First, the word ekklesia is used in reference to all of God’s people — all who have been saved by the blood of Christ. You may have heard this group of people referred to before as the “universal church.”
Let’s consider a couple passages where the word ekklesia is used in this way: First let’s look at :
“And I tell you, you are Peter, and on this rock I will build my church (assembly/community/congregation), and the gates of hell shall not prevail against it.” (, ESV)
In this verse, Jesus is teaching His disciples what the foundation — the bedrock principle — that His church — His group of people — His congregation would be built upon. It would be built upon the foundation of who Jesus is. Every person who is willing to make the confession that Peter did — that Jesus is the Son of God, and decides to become a disciple of Jesus — is added to this group of people — this one community of people.
We see this in the book of Acts. As people were obeying the Gospel — as they were being baptized into Christ, Luke tells us that God was adding those who were baptized to their number — speaking of the group of the disciples who had become Jesus’ New Covenant people already. They were added to Jesus’ assembly.
“…and to the assembly of the firstborn [Jesus] who are enrolled in heaven.” (, ESV).
This passage is talking about the same group of people as . Speaking of all those who are saved — this passage talks about how the names of this group of people are enrolled in Heaven. Those who are Jesus’ church — His saved people, are known by God and recorded in His presence. The Lord knows those who are His people — His assembly.
It is important to understand that, in these verses, Jesus is not talking about an organization or institution or denomination that He was going to create. He is talking about people. The assembly — the ekklesia — the church is described as individuals whose names are recorded in Heaven. This group of people is His body — His bride — His holy nation — His priesthood — His people who will be with Him for eternity.
The second way the word ekklesia is used in reference to God’s people is in talking about a group of Christians in a specific geographical area. What we see come about in scripture is that when the Gospel reached different cities, when there were multiple disciples that were made, then they would be called “a church of God” or a “church” in that specific city/town.
Here are some examples of ekklesia being used in this way:
“To the church of God that is in Corinth…” (, ESV) “…To the church of the Thessalonians…” (, ESV)
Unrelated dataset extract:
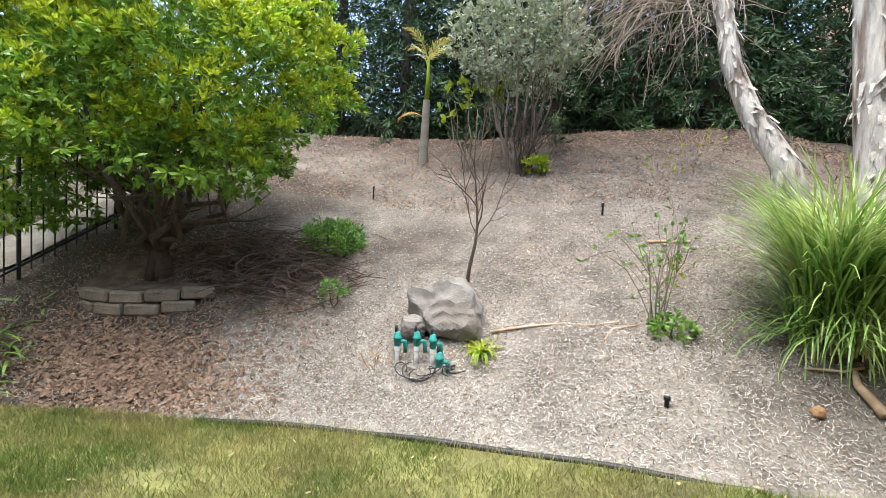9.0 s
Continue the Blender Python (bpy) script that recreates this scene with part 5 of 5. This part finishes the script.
def build_valves():
    for k, (x, y, h) in enumerate(((-1.44, 5.93, 0.27), (-1.28, 5.95, 0.26), (-1.14, 5.94, 0.25), (-1.06, 5.86, 0.17))):
        z = gz(x, y)
        root = thing("sprinkler_valve", "teal plastic irrigation valve on a grey riser pipe", "valve", "irrigation valves", Matrix.Translation((x, y, z)))
        put("riser", mesh_of("riser", *tube([(0, 0, -0.05), (0, 0, h - 0.12)], 0.016, 10), M_PVC, True), root)
        put("collar", mesh_of("collar", *lathe([(0.019, h - 0.15), (0.023, h - 0.145), (0.023, h - 0.115), (0.019, h - 0.11)], 12), M_WHITE), root)
        prof = [(0.022, h - 0.11), (0.028, h - 0.10), (0.028, h - 0.055), (0.036, h - 0.05), (0.036, h - 0.034), (0.028, h - 0.028), (0.024, h + 0.0), (0.014, h + 0.01)]
        body = put("body", mesh_of("body", *lathe(prof, 16), M_VALVE, True), root)
        put("outlet", mesh_of("outlet", *tube([(0.0, 0, h - 0.07), (0.06, 0.02, h - 0.07), (0.065, 0.022, h - 0.16)], [0.02, 0.02, 0.018], 8), M_VALVE, True), body)
        put("solenoid", mesh_of("solenoid", *tube([(-0.012, 0, h + 0.005), (-0.012, 0, h + 0.06)], [0.013, 0.011], 8), M_RUBBER, True), body, None, "black solenoid cap")
    rng = np.random.default_rng(8)
    for k in range(6):
        cx, cy, r = -1.40 + 0.075 * k, 5.84 + rng.normal(0, 0.02), rng.uniform(0.045, 0.085)
        pts = []
        for j in range(14):
            a = 0.5 * j + k
            x, y = cx + r * math.cos(a) + 0.012 * j, cy + 0.6 * r * math.sin(a)
            pts.append((x, y, gz(x, y) + 0.02 + 0.035 * (1 + math.sin(a * 0.7 + k))))
        tagged(put("wire", mesh_of("wire", *tube(pts, 0.0045, 6), M_RUBBER, True)), "loose black valve wire", "wire", "valve wires")
    twig_bush("dry_shrub", "dry brown stems beside the valves", -1.62, 5.9, 0.3, 0.6, 201, M_STRAW, 9, 1, 0.005)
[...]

These verses are all talking about local groups of Christians in different areas that Paul preached in, and these passages all give descriptions of these groups.
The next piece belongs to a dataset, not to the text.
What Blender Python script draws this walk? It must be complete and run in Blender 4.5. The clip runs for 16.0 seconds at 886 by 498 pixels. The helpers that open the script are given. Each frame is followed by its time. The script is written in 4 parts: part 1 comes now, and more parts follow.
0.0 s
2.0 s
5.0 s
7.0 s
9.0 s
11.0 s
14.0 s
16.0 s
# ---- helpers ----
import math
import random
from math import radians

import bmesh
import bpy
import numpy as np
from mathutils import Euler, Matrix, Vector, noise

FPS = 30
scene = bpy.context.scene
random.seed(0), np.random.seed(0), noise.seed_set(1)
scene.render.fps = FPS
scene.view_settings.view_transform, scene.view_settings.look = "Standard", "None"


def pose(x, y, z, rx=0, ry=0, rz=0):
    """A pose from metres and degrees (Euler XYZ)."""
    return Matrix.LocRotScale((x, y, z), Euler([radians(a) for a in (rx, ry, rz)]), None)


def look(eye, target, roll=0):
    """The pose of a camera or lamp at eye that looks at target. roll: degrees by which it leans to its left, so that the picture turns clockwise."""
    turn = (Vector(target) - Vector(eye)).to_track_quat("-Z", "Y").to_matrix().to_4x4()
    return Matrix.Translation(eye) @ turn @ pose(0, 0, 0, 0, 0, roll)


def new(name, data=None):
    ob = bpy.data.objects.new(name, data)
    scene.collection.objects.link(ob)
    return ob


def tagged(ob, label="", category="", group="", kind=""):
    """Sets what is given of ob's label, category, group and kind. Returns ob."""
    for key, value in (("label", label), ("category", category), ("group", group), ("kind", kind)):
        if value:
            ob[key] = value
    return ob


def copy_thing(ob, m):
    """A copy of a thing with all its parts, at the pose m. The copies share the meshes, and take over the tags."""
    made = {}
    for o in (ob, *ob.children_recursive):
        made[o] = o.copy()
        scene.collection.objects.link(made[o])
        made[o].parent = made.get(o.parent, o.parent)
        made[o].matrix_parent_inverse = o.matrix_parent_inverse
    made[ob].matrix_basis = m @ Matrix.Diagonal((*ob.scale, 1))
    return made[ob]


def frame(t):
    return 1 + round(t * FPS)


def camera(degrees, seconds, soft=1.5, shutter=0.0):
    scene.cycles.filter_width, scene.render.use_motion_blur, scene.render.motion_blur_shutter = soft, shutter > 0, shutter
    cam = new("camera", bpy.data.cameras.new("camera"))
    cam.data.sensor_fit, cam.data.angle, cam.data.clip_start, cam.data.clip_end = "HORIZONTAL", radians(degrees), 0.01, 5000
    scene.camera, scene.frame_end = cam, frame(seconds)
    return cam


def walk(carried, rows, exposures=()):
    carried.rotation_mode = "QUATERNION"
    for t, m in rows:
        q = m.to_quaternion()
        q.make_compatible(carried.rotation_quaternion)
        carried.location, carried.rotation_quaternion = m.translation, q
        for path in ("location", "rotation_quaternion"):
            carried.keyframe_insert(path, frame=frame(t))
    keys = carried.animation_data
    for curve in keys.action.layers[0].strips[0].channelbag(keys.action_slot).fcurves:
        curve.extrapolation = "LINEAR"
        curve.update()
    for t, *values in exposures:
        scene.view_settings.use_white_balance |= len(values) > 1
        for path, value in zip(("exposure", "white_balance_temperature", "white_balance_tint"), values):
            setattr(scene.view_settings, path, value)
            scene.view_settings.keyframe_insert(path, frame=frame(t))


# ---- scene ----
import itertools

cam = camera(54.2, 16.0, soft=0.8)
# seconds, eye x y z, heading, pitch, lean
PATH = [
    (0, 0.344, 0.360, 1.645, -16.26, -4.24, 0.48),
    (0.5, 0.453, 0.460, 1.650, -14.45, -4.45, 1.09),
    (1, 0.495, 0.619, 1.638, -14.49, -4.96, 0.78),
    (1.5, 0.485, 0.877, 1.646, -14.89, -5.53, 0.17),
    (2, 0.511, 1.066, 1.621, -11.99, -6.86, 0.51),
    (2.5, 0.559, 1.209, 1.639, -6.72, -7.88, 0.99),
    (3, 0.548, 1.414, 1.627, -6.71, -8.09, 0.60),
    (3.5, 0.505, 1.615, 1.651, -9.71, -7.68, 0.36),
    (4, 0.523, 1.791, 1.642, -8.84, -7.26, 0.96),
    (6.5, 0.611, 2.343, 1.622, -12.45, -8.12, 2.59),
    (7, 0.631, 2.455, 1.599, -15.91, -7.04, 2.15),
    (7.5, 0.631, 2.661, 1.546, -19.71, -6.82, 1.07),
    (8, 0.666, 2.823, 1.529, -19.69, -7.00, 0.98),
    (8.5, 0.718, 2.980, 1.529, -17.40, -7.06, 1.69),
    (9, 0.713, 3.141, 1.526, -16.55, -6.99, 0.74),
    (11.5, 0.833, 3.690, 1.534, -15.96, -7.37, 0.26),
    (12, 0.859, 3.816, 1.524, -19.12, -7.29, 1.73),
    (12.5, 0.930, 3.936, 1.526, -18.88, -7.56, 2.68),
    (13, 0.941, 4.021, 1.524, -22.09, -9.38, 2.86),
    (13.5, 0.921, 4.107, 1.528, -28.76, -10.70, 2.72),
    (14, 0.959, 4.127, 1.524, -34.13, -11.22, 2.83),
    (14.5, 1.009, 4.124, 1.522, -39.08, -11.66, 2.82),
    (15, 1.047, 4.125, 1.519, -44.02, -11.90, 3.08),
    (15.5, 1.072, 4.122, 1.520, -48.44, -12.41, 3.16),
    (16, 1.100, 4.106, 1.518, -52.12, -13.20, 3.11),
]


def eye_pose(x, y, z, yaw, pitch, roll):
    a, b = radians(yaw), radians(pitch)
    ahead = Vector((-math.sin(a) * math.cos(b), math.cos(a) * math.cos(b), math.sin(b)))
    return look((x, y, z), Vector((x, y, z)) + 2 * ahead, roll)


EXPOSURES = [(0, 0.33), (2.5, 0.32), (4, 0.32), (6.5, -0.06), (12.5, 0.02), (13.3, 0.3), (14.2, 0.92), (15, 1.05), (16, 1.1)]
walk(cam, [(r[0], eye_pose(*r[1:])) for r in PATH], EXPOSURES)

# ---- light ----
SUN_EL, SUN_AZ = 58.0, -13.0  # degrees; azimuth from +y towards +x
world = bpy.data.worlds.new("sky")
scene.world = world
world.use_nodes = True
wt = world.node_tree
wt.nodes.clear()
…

The Christians who lived in Corinth are described as God’s ekklesia. They are the people of God’ in that city. They shared this common identity of belonging to the Lord.
The ekklesia in Thessalonica is spoken of as the church/assembly consisting of people from the city of Thessalonica. At that time, it was common to be part of the local church that was in the city that you lived in. They were the church of the Thessalonians because they were all from Thessalonica.
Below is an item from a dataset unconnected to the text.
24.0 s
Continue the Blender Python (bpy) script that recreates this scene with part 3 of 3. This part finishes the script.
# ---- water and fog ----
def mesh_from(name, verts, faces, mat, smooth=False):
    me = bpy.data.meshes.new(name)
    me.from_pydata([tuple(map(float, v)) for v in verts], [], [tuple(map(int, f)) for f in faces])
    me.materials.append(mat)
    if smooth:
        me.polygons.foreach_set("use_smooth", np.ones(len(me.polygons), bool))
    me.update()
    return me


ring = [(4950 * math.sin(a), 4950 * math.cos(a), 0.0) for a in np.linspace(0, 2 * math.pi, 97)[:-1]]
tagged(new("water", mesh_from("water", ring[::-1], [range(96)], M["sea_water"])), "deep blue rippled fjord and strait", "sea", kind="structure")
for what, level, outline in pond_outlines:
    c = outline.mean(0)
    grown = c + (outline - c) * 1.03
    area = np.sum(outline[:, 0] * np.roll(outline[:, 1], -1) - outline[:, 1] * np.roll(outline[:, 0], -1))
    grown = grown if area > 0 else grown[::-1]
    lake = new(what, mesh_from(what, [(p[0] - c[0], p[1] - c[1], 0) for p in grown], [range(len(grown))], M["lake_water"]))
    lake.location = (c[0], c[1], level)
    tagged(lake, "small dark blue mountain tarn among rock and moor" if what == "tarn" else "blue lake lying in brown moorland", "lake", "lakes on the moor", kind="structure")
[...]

These are all acceptable ways to describe ourselves no matter what may be on the sign out front. We are just as much a local church of God as we are a church of Christ. We are the church of those who are from Boone, Madrid, Luther, etc…
The local assembly — the congregation is the people. Just as with the universal church, it is not an institution or an organization. It is not some kind of business enterprise. It is a group of people.
Our third point could be a sub-point of our second point because it is talking about local groups of Christians…
Local church assembled
The third main way the word ekklesia is used in the New Testament is to describe the local group of Christians assembled together for worship and to build each other up.
It is helpful for me to consider this context of ekklesia because we still are a local church outside of the walls of the building. We still have responsibilities to one another. What we do when we assemble is a small part of what we do with our brothers in sisters we worship with.
We see this usage of ekklesia in .
This chapter describes what the assembly does when they come together for worship. Paul gives them many instructions on how their worship should be organized so that it could be most beneficial and helpful for the church. Let’s look at verse 28:
“But if there is no one to interpret, let each of them keep silent in church and speak to himself and to God.” (, ESV)
Once again, this context makes it clear that Paul is talking about a specific period of time. Paul isn’t talking about any time when a local church comes together or any time we are together with Christians. He is specifically talking here about what happens when God’s people come together for worship. One other passage:
“If there is anything they desire to learn, let them ask their husbands at home. For it is shameful for a woman to speak in church.” (, ESV)
In both of these verses, some translations say “in the church.” Just keep in mind, these two passages are not talking about a building, but about God’s people when they come together. This is not talking about any time that God’s people get together. These restrictions are for a specific period of time.
These are the three main ways that the word ekklesia is used in the New Testament. The word is used to talk about all of the people of God, and it used used to talk about the people of God who live in a certain geographical location, whether they are assembled or not. When we are talking about the church, we are talking about the people. A group of people and nothing more than this. It is important to understand these concepts because most problems in understanding Jesus’ church stem from not recognizing the differences between these ideas.
Before we end today, we want to offer you an opportunity to become a child of God — to become a Christian if you have not done so already. If you have not yet confessed Jesus as LORD and have not been baptized into Christ for the remission of your sins, we encourage you to do so as soon as you can, even now. We want to be here for you to help you do so today.
If you are a disciple of Jesus and you need the prayers of God’s people or you need help in overcoming a sin in your life that is disrupting your fellowship with God, why don’t you make things right with God today also?
If there is anything we can do to help you, why don’t you make your need known as together we stand and sing?